2) Well, I waded through the paper you cite. Once the obfuscation is removed, their method appears to be to accumulate the active set of permissions at the top frame, adding to that set with each tailcall as necessary. This is different than keeping each added permission in the stack at the level of its grant, and then searching down the stack for a relevant permission when needed. That having a mutable current set at the top removes permission-stack-overflow is obvious, but it is necessary to wrap the observation in a few lambdas to achieve publication 🙂
The approach is not really relevant to the Mill, because it assumes that permissions can be granted piecemeal locally, as in an access control list (ACL) threaded through the stack. Grants are piecemeal on the Mill, but are global and heap-like. No stack search is required; instead the hardware maintains a persistent table accessed through the PLB. This table does not itself change as a result of call, and so does not inhibit TCO.
However, on the Mill packages of permissions are grouped into named turfs as an implementation optimization, and a program has the rights of a single turf at any one time, in addition to any global grants it may have acquired. The current turf is local to a frame, and hardware admits changing the current turf as a consequence of call (and restoration of the prior turf on return). Because turf is a local right, it potentially interferes with TCO, and in practice the hardware (the spiller) maintains information in each spiller frame sufficient to restore the turf context of the caller. It is this data structure that would inhibit TCO across portal calls.
To admit TCO across portals, it is necessary to overwrite the current top spiller frame with new information reflecting the new execution context, without overwriting the restoration information. This is trivial to do in the abstract, but hardware is “interesting” in the concrete. For example, what happens if the spiller has the structure half-overwritten when it gets an ECC error on a memory access? These issues are non-trivial, and in software would be addressed by Read/Copy/Update methods, but hardware doesn’t do RCU very well.
So at this point the most I can say is that I think I understand the issue; we can TCO anywhere that Java and .net can; and we might be able to TCO across portals but I don’t guarantee it.

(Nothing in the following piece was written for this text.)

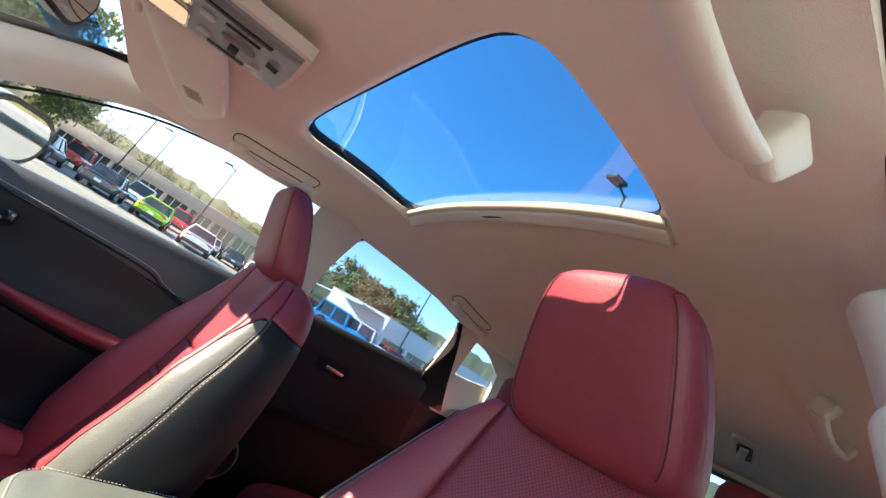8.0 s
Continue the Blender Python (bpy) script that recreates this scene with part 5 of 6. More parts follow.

3) Belt semantics is more than belt frames. For example, nothing stops a program from starting a MULF and then doing a tail call while the operation is in flight in the multiplier. Yes, it will be thrown away, but there’s no way to reach inside the multiplier and stop the result from coming out. We don’t want that in-flight value dropping on the called function’s belt, and the frame it should be dropping to is gone, courtesy TCO.
The problem with the belt and TCO is that we don’t want to complicate the engine in a way that everyone pays for, just to provide something of theoretical interest only (TCO over portals) or lacking a significant customer base (TCO in general). I think the spiller frame-ID problem will fall out of the spiller implementation if we are careful, which will give us regular TCO. I’m less confident about portal TCO.
5a) VARARGs etc will have to be passed on the heap or copied in such a way that they don’t overwrite themselves. Either way it’s the province of the compiler, and nothing the hardware can do.